Work to be completed » Transcribe the listing exactly, leaving out every picture.

Material provided »
*****

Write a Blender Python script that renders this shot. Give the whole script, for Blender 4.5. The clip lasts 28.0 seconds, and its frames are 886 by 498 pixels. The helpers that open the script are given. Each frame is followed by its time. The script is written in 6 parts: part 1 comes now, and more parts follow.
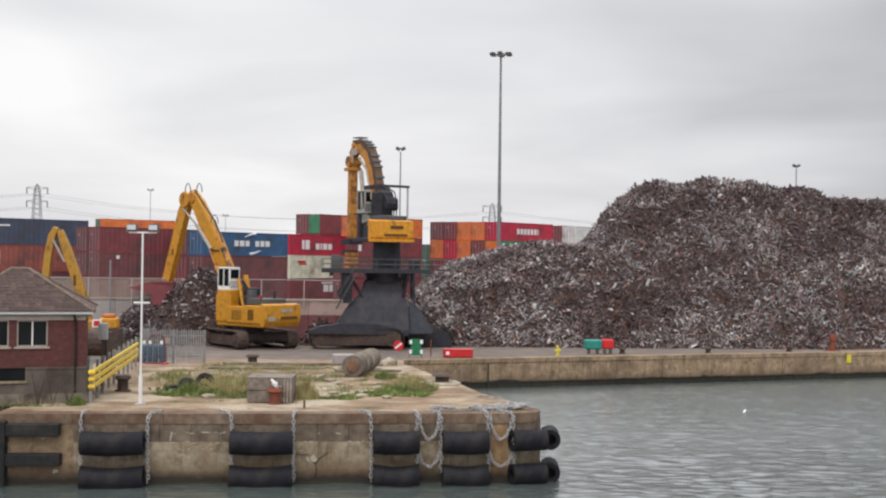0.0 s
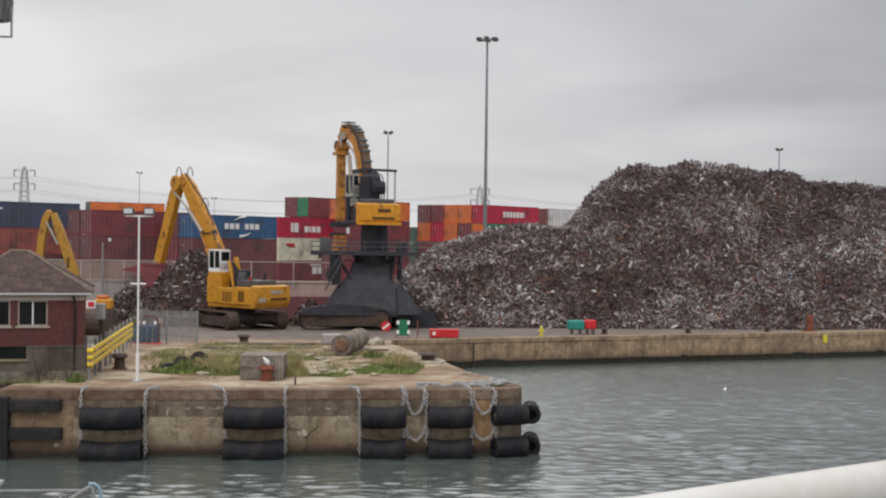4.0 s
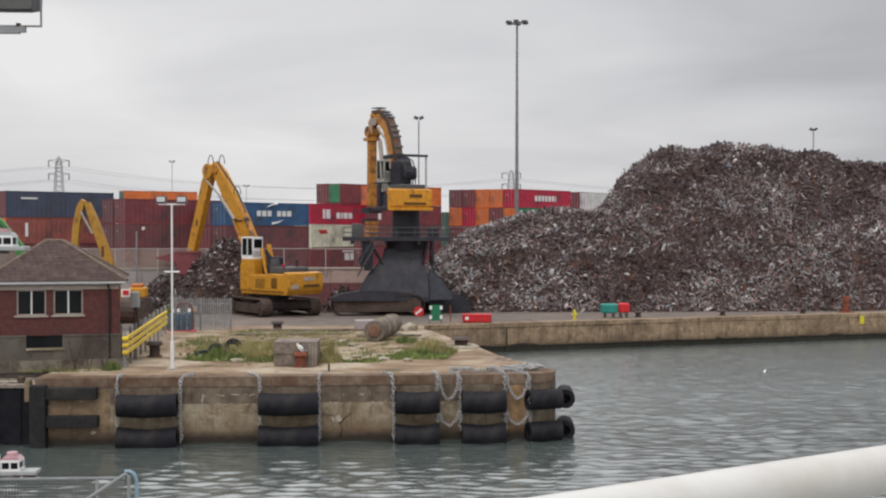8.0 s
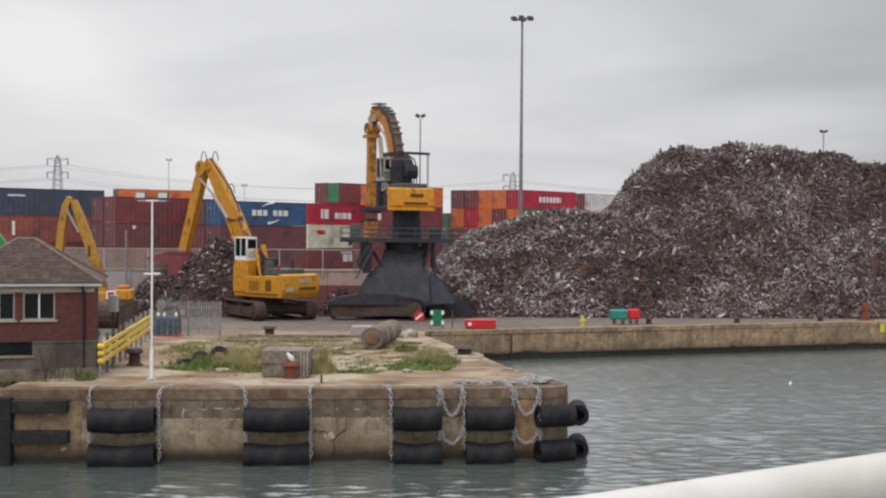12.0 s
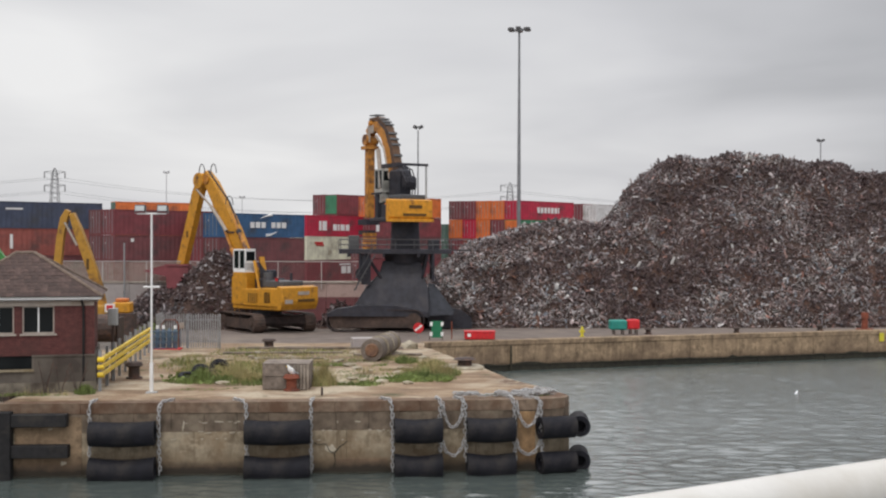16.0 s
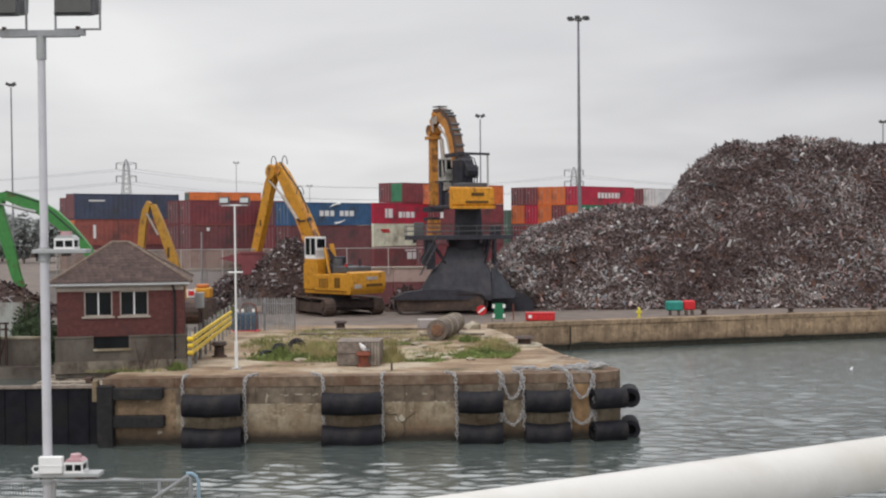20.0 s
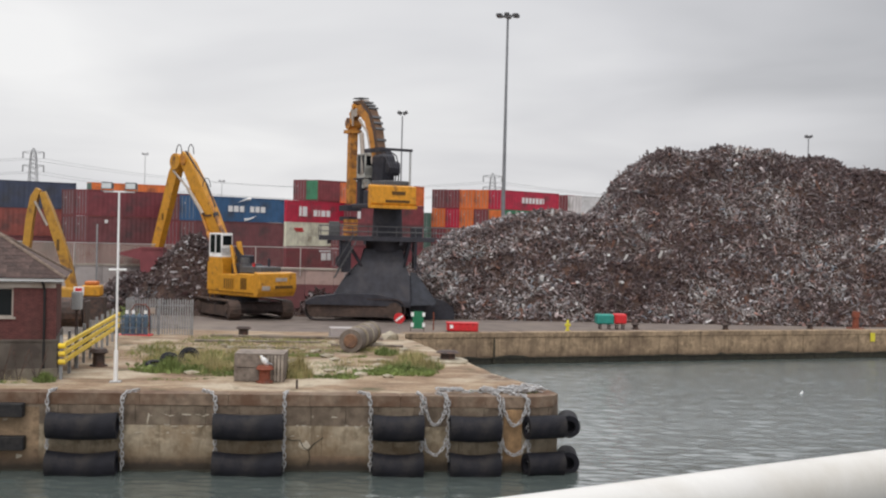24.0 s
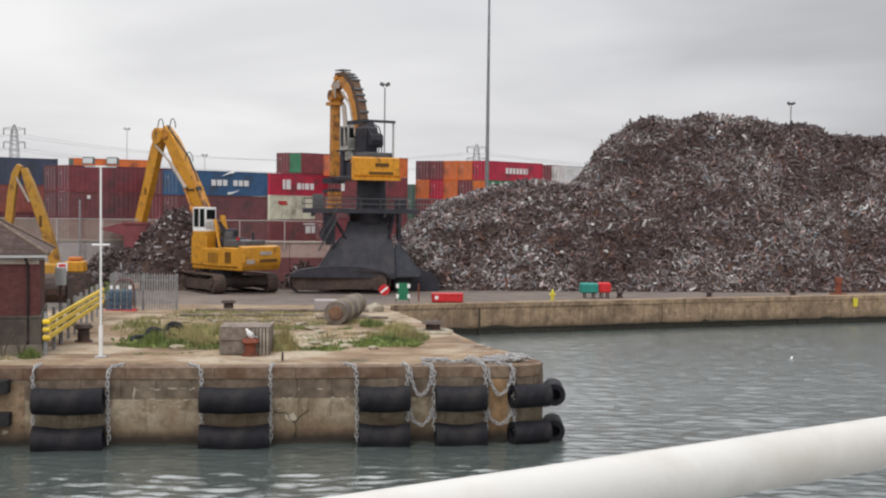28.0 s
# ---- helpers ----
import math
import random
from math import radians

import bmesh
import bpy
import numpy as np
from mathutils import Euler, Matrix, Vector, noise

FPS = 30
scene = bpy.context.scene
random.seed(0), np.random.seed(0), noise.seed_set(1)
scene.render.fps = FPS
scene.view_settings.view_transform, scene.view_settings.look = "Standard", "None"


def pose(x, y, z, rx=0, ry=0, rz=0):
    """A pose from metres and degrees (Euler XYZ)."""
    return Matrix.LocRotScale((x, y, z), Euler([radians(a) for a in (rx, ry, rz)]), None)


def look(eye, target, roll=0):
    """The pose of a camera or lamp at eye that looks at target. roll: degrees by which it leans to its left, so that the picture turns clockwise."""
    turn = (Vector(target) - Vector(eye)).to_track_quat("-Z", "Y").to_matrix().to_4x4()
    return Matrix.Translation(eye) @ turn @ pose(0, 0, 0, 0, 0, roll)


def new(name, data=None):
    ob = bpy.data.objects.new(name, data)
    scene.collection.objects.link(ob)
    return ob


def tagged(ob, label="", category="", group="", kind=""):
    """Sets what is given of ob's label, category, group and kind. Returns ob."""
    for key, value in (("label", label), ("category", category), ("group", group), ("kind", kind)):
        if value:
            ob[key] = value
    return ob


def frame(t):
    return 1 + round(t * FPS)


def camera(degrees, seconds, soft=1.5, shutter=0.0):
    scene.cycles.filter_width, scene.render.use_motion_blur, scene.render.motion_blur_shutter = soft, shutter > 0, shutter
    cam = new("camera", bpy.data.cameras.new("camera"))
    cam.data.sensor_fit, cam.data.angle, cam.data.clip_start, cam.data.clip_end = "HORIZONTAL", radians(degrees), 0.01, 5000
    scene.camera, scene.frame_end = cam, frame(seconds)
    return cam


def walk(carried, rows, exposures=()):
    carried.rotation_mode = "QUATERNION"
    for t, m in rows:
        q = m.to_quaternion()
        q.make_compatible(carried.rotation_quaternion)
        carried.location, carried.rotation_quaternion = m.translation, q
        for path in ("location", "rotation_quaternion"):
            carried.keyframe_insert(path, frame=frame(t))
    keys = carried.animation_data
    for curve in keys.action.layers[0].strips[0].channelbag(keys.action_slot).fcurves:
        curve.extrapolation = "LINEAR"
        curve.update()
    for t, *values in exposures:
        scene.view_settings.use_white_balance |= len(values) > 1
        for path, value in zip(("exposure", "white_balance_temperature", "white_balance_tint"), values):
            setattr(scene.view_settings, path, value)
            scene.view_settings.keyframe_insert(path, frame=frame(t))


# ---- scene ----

*****

Exercise answer »
Write a Blender Python script that renders this shot. Give the whole script, for Blender 4.5. The clip lasts 28.0 seconds, and its frames are 886 by 498 pixels. The helpers that open the script are given. Each frame is followed by its time. The script is written in 6 parts: part 1 comes now, and more parts follow.
0.0 s
4.0 s
8.0 s
12.0 s
16.0 s
20.0 s
24.0 s
28.0 s
# ---- helpers ----
import math
import random
from math import radians

import bmesh
import bpy
import numpy as np
from mathutils import Euler, Matrix, Vector, noise

FPS = 30
scene = bpy.context.scene
random.seed(0), np.random.seed(0), noise.seed_set(1)
scene.render.fps = FPS
scene.view_settings.view_transform, scene.view_settings.look = "Standard", "None"


def pose(x, y, z, rx=0, ry=0, rz=0):
    """A pose from metres and degrees (Euler XYZ)."""
    return Matrix.LocRotScale((x, y, z), Euler([radians(a) for a in (rx, ry, rz)]), None)


def look(eye, target, roll=0):
    """The pose of a camera or lamp at eye that looks at target. roll: degrees by which it leans to its left, so that the picture turns clockwise."""
    turn = (Vector(target) - Vector(eye)).to_track_quat("-Z", "Y").to_matrix().to_4x4()
    return Matrix.Translation(eye) @ turn @ pose(0, 0, 0, 0, 0, roll)


def new(name, data=None):
    ob = bpy.data.objects.new(name, data)
    scene.collection.objects.link(ob)
    return ob


def tagged(ob, label="", category="", group="", kind=""):
    """Sets what is given of ob's label, category, group and kind. Returns ob."""
    for key, value in (("label", label), ("category", category), ("group", group), ("kind", kind)):
        if value:
            ob[key] = value
    return ob


def frame(t):
    return 1 + round(t * FPS)


def camera(degrees, seconds, soft=1.5, shutter=0.0):
    scene.cycles.filter_width, scene.render.use_motion_blur, scene.render.motion_blur_shutter = soft, shutter > 0, shutter
    cam = new("camera", bpy.data.cameras.new("camera"))
    cam.data.sensor_fit, cam.data.angle, cam.data.clip_start, cam.data.clip_end = "HORIZONTAL", radians(degrees), 0.01, 5000
    scene.camera, scene.frame_end = cam, frame(seconds)
    return cam


def walk(carried, rows, exposures=()):
    carried.rotation_mode = "QUATERNION"
    for t, m in rows:
        q = m.to_quaternion()
        q.make_compatible(carried.rotation_quaternion)
        carried.location, carried.rotation_quaternion = m.translation, q
        for path in ("location", "rotation_quaternion"):
            carried.keyframe_insert(path, frame=frame(t))
    keys = carried.animation_data
    for curve in keys.action.layers[0].strips[0].channelbag(keys.action_slot).fcurves:
        curve.extrapolation = "LINEAR"
        curve.update()
    for t, *values in exposures:
        scene.view_settings.use_white_balance |= len(values) > 1
        for path, value in zip(("exposure", "white_balance_temperature", "white_balance_tint"), values):
            setattr(scene.view_settings, path, value)
            scene.view_settings.keyframe_insert(path, frame=frame(t))


# ---- scene ----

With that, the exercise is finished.